Tuesday, 9 January 2018: 1:30 PM
Ballroom E (ACC) (Austin, Texas)
Burrell E. Montz, East Carolina Univ., Greenville, NC; and R. H. Carr, K. Semmens, K. Maxfield, P. R. Ahnert, R. Shedd, and J. C. Elliott

When extreme river levels are possible in a community, effective communication of weather and hydrologic forecasts is critical to protect life and property. Residents, emergency personnel, and water resource managers need to make timely decisions about how and when to prepare. Uncertainty in forecasting is a critical component of this decision-making, but often poses a confounding factor for public and professional understanding of forecast products.

In 2016 and 2017, building on previous research about the use of uncertainty forecast products, and with funding from NOAA’s CSTAR program, East Carolina University and Nurture Nature Center (a non-profit organization with a focus on flooding issues, based in Easton, Pennsylvania) conducted a research project to understand how various audiences use and interpret ensemble forecasts showing a range of hydrologic forecast possibilities. These audiences include community residents, emergency managers and water resource managers.

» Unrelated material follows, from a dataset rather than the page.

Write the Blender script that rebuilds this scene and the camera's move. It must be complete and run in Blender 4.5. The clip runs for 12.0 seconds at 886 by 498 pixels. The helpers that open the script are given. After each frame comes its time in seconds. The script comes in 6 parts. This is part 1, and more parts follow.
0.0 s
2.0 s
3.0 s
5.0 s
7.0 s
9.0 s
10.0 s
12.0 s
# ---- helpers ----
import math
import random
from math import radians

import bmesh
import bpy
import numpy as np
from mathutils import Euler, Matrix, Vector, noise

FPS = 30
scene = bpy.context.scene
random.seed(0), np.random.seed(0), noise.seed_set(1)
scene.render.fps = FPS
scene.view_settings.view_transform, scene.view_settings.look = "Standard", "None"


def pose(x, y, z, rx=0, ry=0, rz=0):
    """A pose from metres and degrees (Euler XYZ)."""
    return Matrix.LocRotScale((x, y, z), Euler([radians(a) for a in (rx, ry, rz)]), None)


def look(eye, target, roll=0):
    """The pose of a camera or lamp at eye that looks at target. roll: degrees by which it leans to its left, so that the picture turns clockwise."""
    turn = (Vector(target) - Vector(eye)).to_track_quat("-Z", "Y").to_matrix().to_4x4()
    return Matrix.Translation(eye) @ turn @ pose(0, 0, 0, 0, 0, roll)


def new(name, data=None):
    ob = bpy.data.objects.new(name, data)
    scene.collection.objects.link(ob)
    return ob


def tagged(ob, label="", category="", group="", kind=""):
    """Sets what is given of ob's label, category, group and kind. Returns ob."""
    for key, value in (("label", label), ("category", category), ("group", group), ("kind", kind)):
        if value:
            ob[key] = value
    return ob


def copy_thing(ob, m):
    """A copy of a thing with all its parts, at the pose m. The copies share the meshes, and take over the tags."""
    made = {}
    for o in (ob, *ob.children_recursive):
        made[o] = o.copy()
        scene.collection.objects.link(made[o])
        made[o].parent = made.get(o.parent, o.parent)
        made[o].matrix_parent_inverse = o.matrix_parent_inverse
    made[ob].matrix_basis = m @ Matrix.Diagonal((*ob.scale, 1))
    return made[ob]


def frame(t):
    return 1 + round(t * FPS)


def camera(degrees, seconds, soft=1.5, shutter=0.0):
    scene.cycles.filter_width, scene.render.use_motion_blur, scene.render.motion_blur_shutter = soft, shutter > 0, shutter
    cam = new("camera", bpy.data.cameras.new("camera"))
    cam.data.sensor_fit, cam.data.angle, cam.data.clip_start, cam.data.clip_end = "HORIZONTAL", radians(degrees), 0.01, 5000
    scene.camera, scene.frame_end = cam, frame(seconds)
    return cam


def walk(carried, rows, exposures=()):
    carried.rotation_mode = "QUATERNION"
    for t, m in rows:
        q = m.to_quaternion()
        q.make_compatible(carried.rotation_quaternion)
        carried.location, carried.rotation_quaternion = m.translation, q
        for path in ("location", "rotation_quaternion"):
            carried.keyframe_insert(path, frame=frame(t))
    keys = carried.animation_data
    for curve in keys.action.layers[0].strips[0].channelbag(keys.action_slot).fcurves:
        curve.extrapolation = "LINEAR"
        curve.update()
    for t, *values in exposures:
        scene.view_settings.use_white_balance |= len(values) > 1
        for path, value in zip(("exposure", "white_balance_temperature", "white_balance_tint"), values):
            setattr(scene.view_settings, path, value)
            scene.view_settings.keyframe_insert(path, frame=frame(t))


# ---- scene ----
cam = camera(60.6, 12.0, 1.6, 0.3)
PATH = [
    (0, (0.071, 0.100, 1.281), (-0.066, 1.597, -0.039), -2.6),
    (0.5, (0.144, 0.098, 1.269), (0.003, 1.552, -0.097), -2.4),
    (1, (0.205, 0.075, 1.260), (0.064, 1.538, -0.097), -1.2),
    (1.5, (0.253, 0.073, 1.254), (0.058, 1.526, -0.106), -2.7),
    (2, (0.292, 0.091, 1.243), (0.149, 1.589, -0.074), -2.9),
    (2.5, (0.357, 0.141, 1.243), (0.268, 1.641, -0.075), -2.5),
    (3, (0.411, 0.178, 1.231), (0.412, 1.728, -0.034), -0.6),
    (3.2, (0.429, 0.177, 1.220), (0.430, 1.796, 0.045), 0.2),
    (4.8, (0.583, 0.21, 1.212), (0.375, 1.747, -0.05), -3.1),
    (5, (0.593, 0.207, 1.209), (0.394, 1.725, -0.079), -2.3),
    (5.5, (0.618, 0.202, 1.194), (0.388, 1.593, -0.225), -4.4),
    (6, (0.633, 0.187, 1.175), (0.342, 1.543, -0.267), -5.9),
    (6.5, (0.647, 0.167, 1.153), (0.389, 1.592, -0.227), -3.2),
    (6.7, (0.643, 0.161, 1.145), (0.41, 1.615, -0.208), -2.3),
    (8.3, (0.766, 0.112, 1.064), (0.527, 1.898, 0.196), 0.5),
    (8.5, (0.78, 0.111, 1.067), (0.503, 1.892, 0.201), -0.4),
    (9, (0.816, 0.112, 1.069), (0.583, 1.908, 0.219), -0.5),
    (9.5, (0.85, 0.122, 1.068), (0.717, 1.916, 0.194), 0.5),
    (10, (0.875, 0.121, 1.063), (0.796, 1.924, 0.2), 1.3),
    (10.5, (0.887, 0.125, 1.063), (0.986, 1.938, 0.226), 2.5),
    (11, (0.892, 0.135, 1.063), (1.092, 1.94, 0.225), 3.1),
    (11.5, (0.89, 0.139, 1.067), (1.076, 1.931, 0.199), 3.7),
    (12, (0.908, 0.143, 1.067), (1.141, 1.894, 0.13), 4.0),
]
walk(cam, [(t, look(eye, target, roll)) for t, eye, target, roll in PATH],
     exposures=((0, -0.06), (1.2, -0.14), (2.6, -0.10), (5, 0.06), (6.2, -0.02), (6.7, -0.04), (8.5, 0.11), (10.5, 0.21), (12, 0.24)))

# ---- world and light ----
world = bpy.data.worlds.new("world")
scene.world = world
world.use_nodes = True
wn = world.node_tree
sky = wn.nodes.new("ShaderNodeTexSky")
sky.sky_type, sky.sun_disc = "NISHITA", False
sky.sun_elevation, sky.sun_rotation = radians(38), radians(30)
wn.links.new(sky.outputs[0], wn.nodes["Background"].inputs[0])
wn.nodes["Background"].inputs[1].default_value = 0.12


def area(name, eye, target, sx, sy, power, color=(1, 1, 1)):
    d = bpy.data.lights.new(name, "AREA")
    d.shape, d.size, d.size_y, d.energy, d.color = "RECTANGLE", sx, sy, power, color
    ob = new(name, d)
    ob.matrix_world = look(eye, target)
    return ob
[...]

The research team held focus groups in Jefferson County, WV and Frederick County, MD, to test a new suite of products from the National Weather Service’s Hydrologic Ensemble Forecast System (HEFS). HEFS is an ensemble system that provides short and long-range forecasts, ranging from 6 hours to 1 year, showing uncertainty in hydrologic forecasts. The goal of the study was to assess the utility of the HEFS products, identify the barriers to proper understanding of the products, and suggest modifications to product design that could improve the understandability and accessibility for residential, emergency managers, and water resource managers.

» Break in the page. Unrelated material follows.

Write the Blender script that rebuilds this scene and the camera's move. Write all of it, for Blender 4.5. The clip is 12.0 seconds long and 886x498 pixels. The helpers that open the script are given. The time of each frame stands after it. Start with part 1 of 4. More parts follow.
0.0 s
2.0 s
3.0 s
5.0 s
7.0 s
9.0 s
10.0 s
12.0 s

The research team worked with the Sterling, VA Weather Forecast Office (WFO) and the Middle Atlantic River Forecast center to develop a weather scenario as the basis of the focus group discussions, which also included pre and post session surveys. This presentation will share the findings from those focus group discussions and the participant surveys, including recommendations for revisions to HEFS products to improve accessibility of the forecast tools for various audiences. The presentation will provide a broad perspective on the range of graphic design considerations that affected how participants responded to products and will provide an overview of lessons learned about how product design can influence decision-making by users.